Bisection Methods:

We can pursuse the above idea a little further by narrowing the interval until the interval within which the root lies is small enough. For the function in Example 1, we can bisect the interval [0,2/3] to two subintervals, [0,1/3] and [1/3,2/3]. Now, it is easily verified that f(x) does not change sign in the subinterval [0,1/3] and that it changes sign in the subinterval [1/3,2/3]. Hence we choose the subinterval [1/3,2/3] and bisect it further. This will result in the choice of the new subinterval [1/2,2/3]. We approximate the root at this stage as the arithmetic average of the end-point coordinates of this interval, this gives for the root x_r = 0.58333... Now f(0.5833)=5.4E-3; if the root is desired only to this accuracy, we can stop here or if further accuracy is desired, we can proceed further with the bisection method. The above method can be generalized as a bisection algorithm as follows:

1.

Given f(x), choose the initial interval [x₁,x₂] such that x₁<x₂ and f(x₁)*f(x₂)<0. Choose epsilon, the tolerance level.
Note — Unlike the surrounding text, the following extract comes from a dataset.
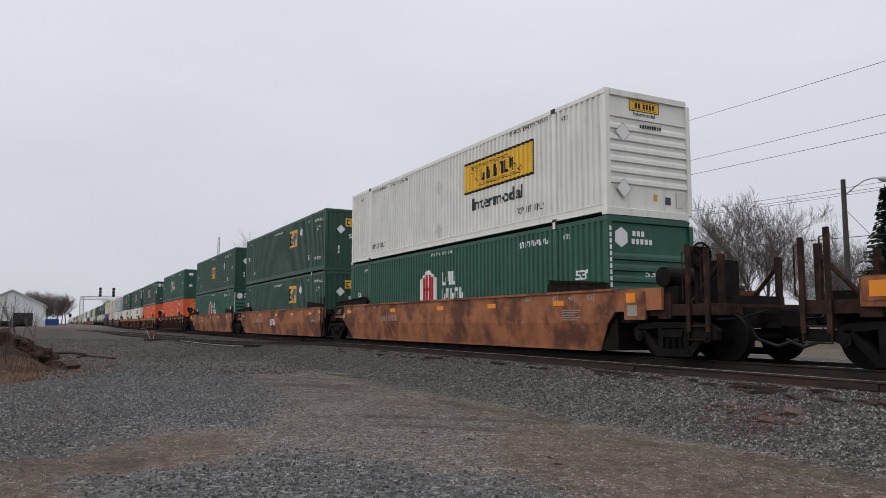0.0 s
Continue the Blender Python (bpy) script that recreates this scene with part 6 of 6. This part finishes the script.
def bare_tree(height, spread, seed, stems=1, upright=0.5, forks=(3, 3, 3, 2), name="bare_tree", label="leafless grey deciduous tree with fine twigs"):
    """Trunk, limbs and twigs, each tapered, grown by forking."""
    r = random.Random(seed)
    geos = (Geo(), Geo(), Geo())
    rnd = r.uniform

    def seg(level, p, q, r0, r1):
        g = geos[0 if level == 0 else 1 if level < 3 else 2]
        if level < 2:
            taper(g, p, q, r0, r1, (9, 6)[level])
            return
        k = len(g.v)
        for c, w in ((p, r0), (q, r1)):
            g.v += [(c.x + w, c.y, c.z), (c.x - w * 0.5, c.y + w * 0.86, c.z), (c.x - w * 0.5, c.y - w * 0.86, c.z)]
        g.f += [(k, k + 1, k + 4, k + 3), (k + 1, k + 2, k + 5, k + 4), (k + 2, k, k + 3, k + 5)]

    def grow(level, p, d, length, rad):
        n = (6, 5, 3, 3, 2)[level]
        for i in range(n):
            q = p + d * (length / n)
            r1 = rad * (1 - 0.55 / n)
            seg(level, p, q, rad, r1)
            if level < 4 and (level > 0 or i >= 2):
                for _ in range(forks[level]):
                    side = Vector((rnd(-1, 1), rnd(-1, 1), rnd(-0.25, 0.5))).normalized()
                    nd = (d * rnd(0.5, 1.0) + side * spread * rnd(0.6, 1.1)).normalized()
                    nd = (nd + Vector((0, 0, upright * 0.45))).normalized()
                    grow(level + 1, q, nd, length * rnd(0.38, 0.62), max(0.011, r1 * rnd(0.36, 0.55)))
            p, rad = q, r1
            d = (d + Vector((rnd(-1, 1), rnd(-1, 1), rnd(-0.2, 0.5))) * 0.13).normalized()
    for s in range(stems):
        lean = Vector((rnd(-1, 1), rnd(-1, 1), 0)) * (0.12 if stems == 1 else 0.30)
        grow(0, Vector((0, 0, -0.2)) + lean * 0.6, (Vector((0, 0, 1)) + lean).normalized(), height * 0.62, height * 0.019 / math.sqrt(stems))
    k = height / max(max(v[2] for v in g.v) for g in geos)
    t = tagged(new(name), label, "tree", "leafless trees")
    for nm, g, m_ in zip(("trunk", "limb_mass", "twig_mass"), geos, (M_BARK, M_BARK, M_TWIG)):
        me_ = g.mesh(nm, m_, False)
        me_.transform(Matrix.Scale(k, 4))
        o_ = attach(nm, me_, t)
        if nm != "trunk":
            o_["kind"] = "stuff"
    return t


def polar(az, dist):
    a = radians(az)
    return dist * math.sin(a), dist * math.cos(a)


KINDS = [bare_tree(13.0, 0.92, 4, 2, 0.36, (3, 2, 3, 2)), bare_tree(12.0, 0.95, 9, 1, 0.32, (4, 2, 3, 2)), bare_tree(17.5, 0.36, 15, 1, 0.95, (3, 3, 2, 2), label="tall narrow leafless tree with upright limbs"), bare_tree(11.0, 0.95, 23, 2, 0.30, (3, 2, 3, 2))]
used = set()


def plant(kind, az, dist, scale=1.0, turn=0.0):
    x, y = polar(az, dist)
    m_ = pose(x, y, land(x, y), 0, 0, turn) @ Matrix.Diagonal((scale, scale, scale, 1))
    if kind in used:
        t = copy_thing(KINDS[kind], pose(x, y, land(x, y), 0, 0, turn))
    else:
        t = KINDS[kind]
        t.matrix_basis = pose(x, y, land(x, y), 0, 0, turn)
        used.add(kind)
    t.scale = (scale,) * 3


for row in ((0, -38.6, 72, 1.12, 10), (1, -41.6, 76, 1.02, 80), (3, -35.6, 70, 1.0, 140), (3, -43.6, 84, 0.95, 20), (1, -33.4, 82, 0.85, 200), (0, -46.0, 95, 0.95, 120), (1, -48.6, 92, 0.80, 300), (3, -53.0, 100, 0.9, 60),
            (1, -56.0, 104, 0.85, 10), (2, -66.6, 86, 1.02, 0), (0, -71.4, 112, 1.22, 40), (1, -69.4, 116, 1.38, 90), (3, -68.2, 120, 1.35, 150), (0, -74.4, 132, 1.42, 200), (1, -75.9, 130, 1.42, 10), (0, -77.3, 136, 1.28, 300),
            (3, -78.4, 140, 1.05, 30), (3, -45.0, 78, 0.75, 220), (3, -59.5, 110, 0.9, 170), (1, -63.0, 108, 0.85, 260)):
    plant(*row)
for i in range(10):
    plant((0, 1, 3)[i % 3], -91.85 + 2.2 * ((i * 7) % 10) / 9, 250 + (i * 37) % 60, 0.86 + 0.012 * ((i * 5) % 8), i * 67)
for i, az in enumerate((-86.6, -86.0, -85.4, -87.2)):
    plant((1, 3)[i % 2], az, 330, 1.0 + 0.05 * i, 40 * i)

# spruce
spruce = tagged(new("spruce_tree"), "dark green spruce with drooping layered boughs", "tree")
sx_, sy_ = polar(-31.0, 58)
spruce.matrix_basis = pose(sx_, sy_, -0.9)
attach("trunk", taper(Geo(), (0, 0, 0), (0, 0, 11.2), 0.22, 0.03).mesh("trunk", M_BARK), spruce)
M_NEEDLE = mat("needles", (0.022, 0.034, 0.020), 0.9, var=0.35, scale=3)
g, r = Geo(), random.Random(8)
for i in range(620):
    f = r.random() ** 0.8
    z = 1.0 + f * 10.0
    reach = (1 - f) * 3.0 * r.uniform(0.7, 1.1) + 0.15
    a = r.uniform(0, 2 * math.pi)
    u = Vector((math.cos(a), math.sin(a), 0))
    s_ = Vector((-u.y, u.x, 0))
    steps_ = max(2, int(reach / 0.28))
    for k in range(steps_):
        t = (k + 0.6) / steps_
        c = Vector((0, 0, z)) + u * reach * t + Vector((0, 0, -0.38 * reach * t + 0.22 * reach * t * t))
        w = 0.36 * (1 - 0.55 * t)
        for sg in (-1, 1):
            q = len(g.v)
            tip = c + s_ * sg * w + u * 0.16 + Vector((0, 0, -0.12 + r.uniform(-0.06, 0.06)))
            g.v += [tuple(c - u * 0.09), tuple(c + u * 0.12), tuple(tip), tuple(c + Vector((0, 0, -0.10)))]
            g.f += [(q, q + 1, q + 2), (q, q + 2, q + 3)]
crown = attach("boughs", g.mesh("boughs", M_NEEDLE, False), spruce)
crown["kind"] = "stuff"

# low brick building behind the poles
M_BRK = mat("brown_brick", (0.105, 0.070, 0.060), 0.9, var=0.15, dirt=(0.07, 0.05, 0.045), dirt_amt=0.4, bump=0.3, bump_scale=20)
shop = tagged(new("brick_building"), "low flat-roofed brown brick building beyond the road", "building")
shop.matrix_basis = pose(-56, 47, -0.9)
attach("wall", Geo().box(-9, 9, 0, 9, 0, 4.9).mesh("wall", M_BRK), shop)
attach("parapet", Geo().box(-9.15, 9.15, -0.15, 9.15, 4.9, 5.15).mesh("parapet", mat("coping", (0.16, 0.14, 0.13), 0.8)), shop)
M_PANE = mat("dark_glass", (0.03, 0.035, 0.04), 0.15)
for i in range(6):
    w_ = attach("window", Geo().box(-7.6 + i * 2.8, -6.0 + i * 2.8, -0.04, 0.02, 1.4, 3.0).mesh("window", M_PANE), shop)
    attach("window_frame", Geo().box(-7.7 + i * 2.8, -5.9 + i * 2.8, -0.06, 0.0, 1.3, 1.4).box(-7.7 + i * 2.8, -5.9 + i * 2.8, -0.06, 0.0, 3.0, 3.1).box(-6.84 + i * 2.8, -6.76 + i * 2.8, -0.06, 0, 1.4, 3.0).mesh("frame", M_ZINC), w_)
attach("roof_unit", Geo().box(2, 4, 3, 5, 5.1, 6.0).mesh("unit", M_ZINC), shop)
chim = attach("chimney", Geo().box(-2.4, -1.7, 2, 2.7, 4.9, 6.3).mesh("chimney", M_BRK), shop)
# grey house far right behind the train
home = tagged(new("house"), "small grey house with a dark roof beyond the road", "house")
home.matrix_basis = pose(-33, 62, -0.9)
attach("wall", Geo().box(-4.5, 4.5, 0, 7, 0, 3.0).mesh("wall", mat("grey_siding", (0.22, 0.22, 0.23), 0.8, var=0.1)), home)
attach("roof", Geo().prism([(-5, 2.9), (5, 2.9), (0, 5.2)], -0.3, 7.3).mesh("roof", mat("dark_shingle", (0.06, 0.055, 0.055), 0.9, var=0.2)), home)
for i in range(2):
    attach("window", Geo().box(-3.2 + i * 4.4, -2.0 + i * 4.4, -0.05, 0.03, 1.1, 2.3).mesh("window", M_PANE), home)
attach("chimney", Geo().box(1.5, 2.1, 3, 3.6, 3.4, 5.6).mesh("chimney", M_BRK), home)

# ---- far left: white sheds, blue wagon, signal bridge, mast ----
M_WHITE_W = mat("white_siding", (0.66, 0.67, 0.68), 0.8, var=0.06, dirt=GRIME, dirt_amt=0.2, streak=True)
barn = tagged(new("white_shed"), "white gabled metal shed at the end of the yard", "building")
BX, BY = -150.0, -7.7
barn.matrix_basis = pose(BX, BY, land(BX, BY) - 0.2)
hb, he = 6.55, 4.1
attach("wall", Geo().prism([(-4.9, 0), (4.9, 0), (4.9, he), (0, hb), (-4.9, he)], -30, 0, "x").mesh("wall", M_WHITE_W), barn)
for s in (-1, 1):
    attach("roof", Geo().prism([(s * 5.3, he - 0.2), (s * 5.3, he - 0.02), (0, hb + 0.2), (0, hb + 0.02)], -30.3, 0.35, "x").mesh("roof", mat("pale_roof", (0.50, 0.51, 0.53), 0.6, var=0.08)), barn)
attach("door", Geo().box(0.0, 0.08, 0.3, 3.4, 0.1, 2.6).mesh("door", mat("dark_opening", (0.03, 0.03, 0.032), 0.9)), barn)
wing = tagged(new("white_shed"), "low white shed wing with a pale flat roof", "building")
wing.matrix_basis = pose(BX - 2, BY - 11.5, land(BX, BY) - 0.2)
attach("wall", Geo().box(-26, 0, -9, 6.4, 0, 3.9).mesh("wall", M_WHITE_W), wing)
attach("roof", Geo().box(-26.3, 0.3, -9.3, 6.6, 3.9, 4.15).mesh("roof", mat("pale_roof", (0.5, 0.5, 0.5))), wing)
attach("trim", Geo().box(0, 0.06, -9, 6.4, 2.1, 2.25).mesh("trim", M_ZINC), wing)
attach("door", Geo().box(0, 0.07, -5, -2.2, 0, 1.9).mesh("door", M_ZINC), wing)
for y in (0.5, 3.2):
    trk = tagged(new("parked_trailer"), "dark parked trailer in front of the shed", "trailer", "parked trailers")
    trk.matrix_basis = pose(BX + 3.5, BY + y - 1.4, land(BX + 3.5, BY))
    attach("bed", Geo().box(-1.5, 1.5, -1.2, 1.2, 0.45, 0.95).mesh("bed", CAR["black"]), trk)
    for wx in (-0.8, 0.8):
        attach("wheel", Geo().rod((wx, -1.2, 0.38), (wx, 1.2, 0.38), 0.38, 12).mesh("wheel", M_INK), trk)
tank = tagged(new("white_bin"), "small white bin beside the shed", "bin")
tank.matrix_basis = pose(BX + 2.5, BY + 4.6, land(BX + 2.5, BY + 4.6))
attach("body", Geo().prism([(-0.9, 0), (0.9, 0), (1.1, 1.2), (-1.1, 1.2)], -0.8, 0.8).mesh("body", M_WHITE_W), tank)
blue = tagged(new("blue_container"), "blue steel box standing before the bare trees", "container")
blue.matrix_basis = pose(-200, -2.6, land(-200, -2.6))
attach("body", Geo().box(-2, 2, -2.6, 2.4, 0.0, 1.5).mesh("body", PAINT["blue"]), blue)
attach("door", Geo().box(2.0, 2.06, -2.4, 2.2, 0.2, 1.4).mesh("door", PAINT["blue"]), blue)

SX = -207.0
bridge = tagged(new("signal_bridge"), "grey cantilever signal bridge over the track", "signal bridge")
bridge.matrix_basis = pose(SX, 4.7, land(SX, 4.7) - 0.3)
def lattice(p, q, w, r, n, axis):
    g = Geo()
    p, q = Vector(p), Vector(q)
    a, b_ = (Vector((w, 0, 0)), Vector((0, w, 0))) if axis == "z" else (Vector((w, 0, 0)), Vector((0, 0, w)))
    cs = [a * i + b_ * j for i in (-0.5, 0.5) for j in (-0.5, 0.5)]
    for c in cs:
        g.rod(p + c, q + c, r, 5)
    for k in range(n):
        u0, u1 = p.lerp(q, k / n), p.lerp(q, (k + 1) / n)
        for c, d in ((0, 1), (1, 3), (3, 2), (2, 0)):
            g.rod(u0 + cs[c], u1 + cs[d], r * 0.6, 4)
            g.rod(u1 + cs[c], u1 + cs[d], r * 0.6, 4)
    return g
attach("mast", lattice((0, 0, 0), (0, 0, 7.4), 0.9, 0.07, 7, "z").mesh("mast", M_ZINC), bridge)
attach("boom", lattice((0, -0.4, 7.2), (0, 9.0, 7.2), 0.8, 0.06, 9, "y").mesh("boom", M_ZINC), bridge)
for y in (4.1, 7.2):
    hd = attach("signal_head", Geo().prism([(-0.10, 7.5), (0.10, 7.5), (0.10, 9.9), (-0.10, 9.9)], 0.45, 0.62, "x").mesh("head", M_INK), bridge, pose(0, y, 0), "black three-lens signal head")
    for z in (7.9, 8.7, 9.5):
        attach("hood", Geo().disc(0, z, 0.40, -0.16, 0.0, 14).mesh("hood", M_INK), hd, pose(0.62, 0, 0, 0, 0, 90))
dwarf = tagged(new("signal_post"), "small dark signal on a post by the far track", "signal")
dwarf.matrix_basis = pose(-205, 2.2, land(-205, 2.2))
attach("post", Geo().rod((0, 0, 0), (0, 0, 2.3), 0.06).mesh("post", M_ZINC), dwarf)
attach("head", Geo().box(-0.2, 0.2, -0.3, 0.3, 1.9, 2.8).mesh("head", M_INK), dwarf)

tx, ty = polar(-79.62, 420)
tower = tagged(new("radio_mast"), "slim grey lattice radio mast far behind the trees", "mast")
tower.matrix_basis = pose(tx, ty, 0)
attach("lattice", lattice((0, 0, 0), (0, 0, 48), 0.9, 0.09, 24, "z").mesh("lattice", M_ZINC), tower)
attach("antenna", Geo().rod((0, 0, 48), (0, 0, 51), 0.06).mesh("antenna", M_ZINC), tower)

# bare saplings and a leaning post before the sheds
KINDS.append(bare_tree(3.4, 0.5, 31, 2, 0.8, (1, 1, 1, 0), label="thin leafless sapling in front of the sheds"))
KINDS[4].matrix_basis = pose(*polar(-93.9, 62), land(*polar(-93.9, 62)))
for k, (az, d, h) in enumerate(((-93.4, 60, 3.6), (-92.2, 64, 3.0), (-91.4, 66, 2.8), (-92.7, 58, 2.6))):
    x, y = polar(az, d)
    copy = copy_thing(KINDS[4], pose(x, y, land(x, y) - 0.05, 0, 0, 50 * k))
    copy.scale = (h / 3.4,) * 3
    tagged(copy, "thin leafless sapling in front of the sheds", "sapling", "saplings")


# ---- motions ----
def motions():
    """The train rolls past at about 80 km/h."""
    for thing in ROLLING:
        at = thing.location.copy()
        walk(thing, [(t, pose(at.x + 22.441 * t + 0.0038 * t * t, at.y, at.z)) for t in (0, 8, 16, 24, 32)])


motions()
Choose N, maximum number of bisections. Define a counter, say ib, to keep track of the number of bisections performed.

2.

for ib < N+1
Compute x₃ = (x₁ + x₂)/2.
if { |f(x₃)| < epsilon then print results and exit the program}
if { f(x₁)*f(x₃)<0 then set x₂ = x₃}
else { f(x₃)*f(x₂)<0 then set x₁ = x₃}.

3.

If convergence was not obtained in N bisections, print current values for x₁, x₂ and f(x₃) and inform the user that the tolerance criterion was not satisfied in N bisections and exit the program.

Notice that this algorithm locates only one root of the equation at a time. This is generally true of numerical methods for solving nonlinear equations. When an equation has multiple roots, it is the choice of the initial interval provided by the user which determines which root is located. The choice of an interval [a,b] such that f(a)*f(b)<0 only ensures that there is at least one real root between a and b, and therefore that the method can converge to a root. The contrary condition, f(a)*f(b)>0 does not imply that there are no real roots in the interval [a,b], however. Consider the example given above, with a starting interval of [0,1]. What one can say, is that there is no guarantee of there being a root in the interval [a,b] when f(a)*f(b)>0, and the bisection algorithm will fail in this case. Thus the choice of starting interval is important to the success of the bisection method.